Taking It to the Next/Another Level

see Taking the Next Step.

Unity

lack of perceived significant disagreement; perception being much of the

point, Unity is used frequently to encourage people to shut up. See

Getting Shit Done.

 

[1] The point of noting when words have multiple definitions that are

widely divergent in their emotional impact, is to point out that using

those words calls into play the strongest of the emotional meanings.
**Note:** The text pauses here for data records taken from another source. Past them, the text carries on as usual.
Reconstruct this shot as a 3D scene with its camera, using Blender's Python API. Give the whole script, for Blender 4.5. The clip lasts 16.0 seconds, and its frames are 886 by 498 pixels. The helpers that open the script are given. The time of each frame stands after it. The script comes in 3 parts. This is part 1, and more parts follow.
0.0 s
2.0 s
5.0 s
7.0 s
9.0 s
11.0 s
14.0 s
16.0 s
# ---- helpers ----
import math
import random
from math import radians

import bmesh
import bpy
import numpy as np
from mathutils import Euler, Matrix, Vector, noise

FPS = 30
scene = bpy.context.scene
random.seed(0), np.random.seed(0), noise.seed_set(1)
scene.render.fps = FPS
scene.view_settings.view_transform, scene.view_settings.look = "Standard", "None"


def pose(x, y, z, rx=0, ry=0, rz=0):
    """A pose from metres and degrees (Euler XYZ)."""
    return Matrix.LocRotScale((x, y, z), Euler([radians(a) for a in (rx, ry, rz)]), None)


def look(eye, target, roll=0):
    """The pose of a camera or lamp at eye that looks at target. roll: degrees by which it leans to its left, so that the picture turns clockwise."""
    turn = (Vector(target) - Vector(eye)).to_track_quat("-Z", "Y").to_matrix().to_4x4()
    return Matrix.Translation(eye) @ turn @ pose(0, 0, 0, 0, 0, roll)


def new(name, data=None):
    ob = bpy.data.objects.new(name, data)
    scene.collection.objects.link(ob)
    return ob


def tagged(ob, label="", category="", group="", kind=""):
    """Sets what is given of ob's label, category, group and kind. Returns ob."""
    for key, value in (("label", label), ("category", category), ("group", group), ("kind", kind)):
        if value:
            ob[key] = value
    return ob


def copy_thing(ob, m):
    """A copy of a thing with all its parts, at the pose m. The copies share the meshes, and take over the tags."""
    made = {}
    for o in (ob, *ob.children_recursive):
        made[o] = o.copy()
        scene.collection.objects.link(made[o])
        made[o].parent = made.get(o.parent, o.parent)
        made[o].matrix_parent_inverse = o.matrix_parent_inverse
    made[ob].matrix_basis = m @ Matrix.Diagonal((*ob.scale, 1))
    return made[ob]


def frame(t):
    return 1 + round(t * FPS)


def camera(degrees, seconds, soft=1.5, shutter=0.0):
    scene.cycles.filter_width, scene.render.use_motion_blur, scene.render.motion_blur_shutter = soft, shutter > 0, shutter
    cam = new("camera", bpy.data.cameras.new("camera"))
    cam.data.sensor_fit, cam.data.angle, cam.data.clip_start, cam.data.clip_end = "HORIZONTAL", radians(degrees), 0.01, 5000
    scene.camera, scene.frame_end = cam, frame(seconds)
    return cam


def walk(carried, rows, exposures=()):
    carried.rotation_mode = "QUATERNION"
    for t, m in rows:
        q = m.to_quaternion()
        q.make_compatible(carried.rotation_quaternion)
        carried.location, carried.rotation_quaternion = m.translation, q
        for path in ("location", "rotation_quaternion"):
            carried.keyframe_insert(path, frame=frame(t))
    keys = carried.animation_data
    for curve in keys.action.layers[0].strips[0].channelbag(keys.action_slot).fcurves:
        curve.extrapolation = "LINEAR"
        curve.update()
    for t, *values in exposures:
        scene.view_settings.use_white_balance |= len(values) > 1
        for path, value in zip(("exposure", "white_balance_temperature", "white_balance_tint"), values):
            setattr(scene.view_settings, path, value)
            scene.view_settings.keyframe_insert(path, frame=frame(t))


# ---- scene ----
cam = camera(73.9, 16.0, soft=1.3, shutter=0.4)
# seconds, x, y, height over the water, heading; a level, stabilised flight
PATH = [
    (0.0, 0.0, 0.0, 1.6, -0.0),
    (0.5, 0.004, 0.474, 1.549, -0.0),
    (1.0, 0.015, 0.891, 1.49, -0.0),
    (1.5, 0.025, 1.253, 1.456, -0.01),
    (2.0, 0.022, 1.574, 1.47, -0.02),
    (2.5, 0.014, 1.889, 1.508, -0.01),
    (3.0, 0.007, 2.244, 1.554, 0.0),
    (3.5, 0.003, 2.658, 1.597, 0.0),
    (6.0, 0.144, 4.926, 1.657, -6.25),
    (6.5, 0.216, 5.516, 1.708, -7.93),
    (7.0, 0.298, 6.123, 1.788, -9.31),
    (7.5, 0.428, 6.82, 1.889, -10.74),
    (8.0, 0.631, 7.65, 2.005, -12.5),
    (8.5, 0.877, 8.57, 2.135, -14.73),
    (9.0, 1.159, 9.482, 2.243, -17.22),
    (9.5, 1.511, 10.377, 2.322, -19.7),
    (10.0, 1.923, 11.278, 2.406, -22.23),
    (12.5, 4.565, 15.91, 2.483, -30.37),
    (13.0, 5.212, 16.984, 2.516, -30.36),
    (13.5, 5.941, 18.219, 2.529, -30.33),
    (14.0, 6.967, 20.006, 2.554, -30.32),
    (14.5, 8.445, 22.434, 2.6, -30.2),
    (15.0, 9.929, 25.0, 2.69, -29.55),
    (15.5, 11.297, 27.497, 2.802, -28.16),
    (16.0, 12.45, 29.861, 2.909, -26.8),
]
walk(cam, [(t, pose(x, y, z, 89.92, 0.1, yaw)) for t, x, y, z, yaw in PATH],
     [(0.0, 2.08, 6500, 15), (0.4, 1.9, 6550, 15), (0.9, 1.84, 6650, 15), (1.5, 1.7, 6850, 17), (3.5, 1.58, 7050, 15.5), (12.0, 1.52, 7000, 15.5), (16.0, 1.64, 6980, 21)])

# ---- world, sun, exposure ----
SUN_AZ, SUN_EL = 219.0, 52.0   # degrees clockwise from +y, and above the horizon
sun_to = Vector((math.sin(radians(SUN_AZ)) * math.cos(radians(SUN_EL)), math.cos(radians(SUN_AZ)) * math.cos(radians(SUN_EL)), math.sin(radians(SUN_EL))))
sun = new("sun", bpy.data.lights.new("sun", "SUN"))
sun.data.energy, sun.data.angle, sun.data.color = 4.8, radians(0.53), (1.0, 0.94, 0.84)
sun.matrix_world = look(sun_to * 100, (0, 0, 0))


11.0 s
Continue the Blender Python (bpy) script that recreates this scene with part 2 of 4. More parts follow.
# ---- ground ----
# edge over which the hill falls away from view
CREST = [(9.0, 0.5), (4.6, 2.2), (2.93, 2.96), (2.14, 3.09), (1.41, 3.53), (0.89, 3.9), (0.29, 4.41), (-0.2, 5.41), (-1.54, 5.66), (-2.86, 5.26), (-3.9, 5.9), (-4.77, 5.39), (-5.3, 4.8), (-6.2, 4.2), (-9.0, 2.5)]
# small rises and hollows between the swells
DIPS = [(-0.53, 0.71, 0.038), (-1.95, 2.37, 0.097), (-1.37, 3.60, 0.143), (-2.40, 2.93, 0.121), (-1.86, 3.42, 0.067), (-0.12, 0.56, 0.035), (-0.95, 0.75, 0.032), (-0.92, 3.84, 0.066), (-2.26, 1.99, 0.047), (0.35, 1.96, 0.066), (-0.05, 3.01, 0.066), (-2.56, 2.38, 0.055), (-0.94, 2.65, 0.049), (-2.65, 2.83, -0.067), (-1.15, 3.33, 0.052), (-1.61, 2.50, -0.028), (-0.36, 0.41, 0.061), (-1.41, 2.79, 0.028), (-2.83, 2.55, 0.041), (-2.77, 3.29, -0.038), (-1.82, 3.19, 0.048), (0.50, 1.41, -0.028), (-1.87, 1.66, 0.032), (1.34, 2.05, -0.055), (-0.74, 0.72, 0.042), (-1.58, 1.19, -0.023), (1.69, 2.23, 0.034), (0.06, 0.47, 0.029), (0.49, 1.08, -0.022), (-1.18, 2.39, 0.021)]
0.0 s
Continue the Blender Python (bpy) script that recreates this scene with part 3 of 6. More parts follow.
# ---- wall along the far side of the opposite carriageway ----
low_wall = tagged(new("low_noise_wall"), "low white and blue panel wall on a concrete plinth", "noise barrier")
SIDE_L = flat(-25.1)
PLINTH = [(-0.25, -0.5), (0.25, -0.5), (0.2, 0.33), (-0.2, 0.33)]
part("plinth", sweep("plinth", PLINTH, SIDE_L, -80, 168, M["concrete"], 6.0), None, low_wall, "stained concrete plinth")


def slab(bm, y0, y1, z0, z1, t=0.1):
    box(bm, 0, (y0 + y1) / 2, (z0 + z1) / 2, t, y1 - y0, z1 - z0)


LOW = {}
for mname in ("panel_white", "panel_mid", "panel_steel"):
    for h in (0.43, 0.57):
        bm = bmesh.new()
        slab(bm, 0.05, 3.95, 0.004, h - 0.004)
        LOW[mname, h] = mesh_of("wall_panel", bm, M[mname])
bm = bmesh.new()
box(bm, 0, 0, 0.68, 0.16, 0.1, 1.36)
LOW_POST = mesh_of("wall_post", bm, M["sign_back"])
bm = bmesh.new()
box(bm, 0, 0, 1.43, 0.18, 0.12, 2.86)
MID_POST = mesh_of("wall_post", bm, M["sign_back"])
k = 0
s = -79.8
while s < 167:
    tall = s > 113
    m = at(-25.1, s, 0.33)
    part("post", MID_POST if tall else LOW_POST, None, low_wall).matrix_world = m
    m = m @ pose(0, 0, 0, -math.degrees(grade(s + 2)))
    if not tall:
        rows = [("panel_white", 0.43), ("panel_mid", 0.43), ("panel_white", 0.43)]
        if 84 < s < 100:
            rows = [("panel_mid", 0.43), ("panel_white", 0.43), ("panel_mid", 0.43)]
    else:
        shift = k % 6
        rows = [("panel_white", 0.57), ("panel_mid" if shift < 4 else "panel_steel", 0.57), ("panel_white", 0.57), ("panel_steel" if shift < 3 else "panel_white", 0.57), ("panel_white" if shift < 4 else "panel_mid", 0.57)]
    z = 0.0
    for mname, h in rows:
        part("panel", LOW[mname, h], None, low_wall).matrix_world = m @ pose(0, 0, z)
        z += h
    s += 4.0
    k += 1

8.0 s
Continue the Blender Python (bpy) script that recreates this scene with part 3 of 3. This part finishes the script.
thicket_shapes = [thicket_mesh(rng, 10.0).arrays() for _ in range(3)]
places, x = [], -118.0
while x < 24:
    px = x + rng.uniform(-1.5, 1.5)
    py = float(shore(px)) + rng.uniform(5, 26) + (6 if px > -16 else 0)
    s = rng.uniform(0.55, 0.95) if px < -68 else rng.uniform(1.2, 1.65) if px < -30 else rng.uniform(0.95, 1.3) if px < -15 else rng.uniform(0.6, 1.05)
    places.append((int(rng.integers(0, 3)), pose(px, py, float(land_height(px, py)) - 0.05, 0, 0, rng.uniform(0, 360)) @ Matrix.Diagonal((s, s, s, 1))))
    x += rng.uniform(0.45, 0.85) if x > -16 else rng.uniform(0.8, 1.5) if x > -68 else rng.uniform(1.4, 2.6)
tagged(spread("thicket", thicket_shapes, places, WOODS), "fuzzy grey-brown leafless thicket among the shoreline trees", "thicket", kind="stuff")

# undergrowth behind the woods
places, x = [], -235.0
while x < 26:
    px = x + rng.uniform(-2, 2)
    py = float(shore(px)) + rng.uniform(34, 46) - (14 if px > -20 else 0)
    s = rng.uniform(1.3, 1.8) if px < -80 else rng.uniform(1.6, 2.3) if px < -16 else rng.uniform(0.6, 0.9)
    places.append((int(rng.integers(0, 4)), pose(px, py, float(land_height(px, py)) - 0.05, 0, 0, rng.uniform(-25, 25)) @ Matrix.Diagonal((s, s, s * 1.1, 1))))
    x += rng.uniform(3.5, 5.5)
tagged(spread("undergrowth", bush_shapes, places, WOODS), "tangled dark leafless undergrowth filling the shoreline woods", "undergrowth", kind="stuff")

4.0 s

Take for example, Clarence Thomas’s use of the word “lynching.” While

the word might have had some relevance to him personally — perhaps he

felt at that point like his life was about to be over, and that the

emotional impact of having to defend his actions was as bad as being

kidnapped, tortured and hung — but most people would not see his

experience as that. The history of lynching is that it happens to people

who are socially disenfranchised. Thomas’s political stance, the reason

he was nominated for the Supreme Court in the first place, was because

he was denying the relevance of that disenfranchisement. By using that

word he benefits from an identity that he has gotten money and power for

rejecting, and he calls up emotions and social context that may be a way

to understand his feelings (if we give him the benefit of the doubt) but

have little to do with understanding the complexities of the external

situation.

Rape is another word that describes a physical event, but also is used

to describe an emotional impact.

The case for this kind of usage is that it demystifies these words by

connecting them to experiences that are more common to all of us. But

the stronger impact is to further mystify the experience of the person

who is using the word. On some level, someone claiming raped status is

claiming to be beyond reproach, an ultimate innocent victim.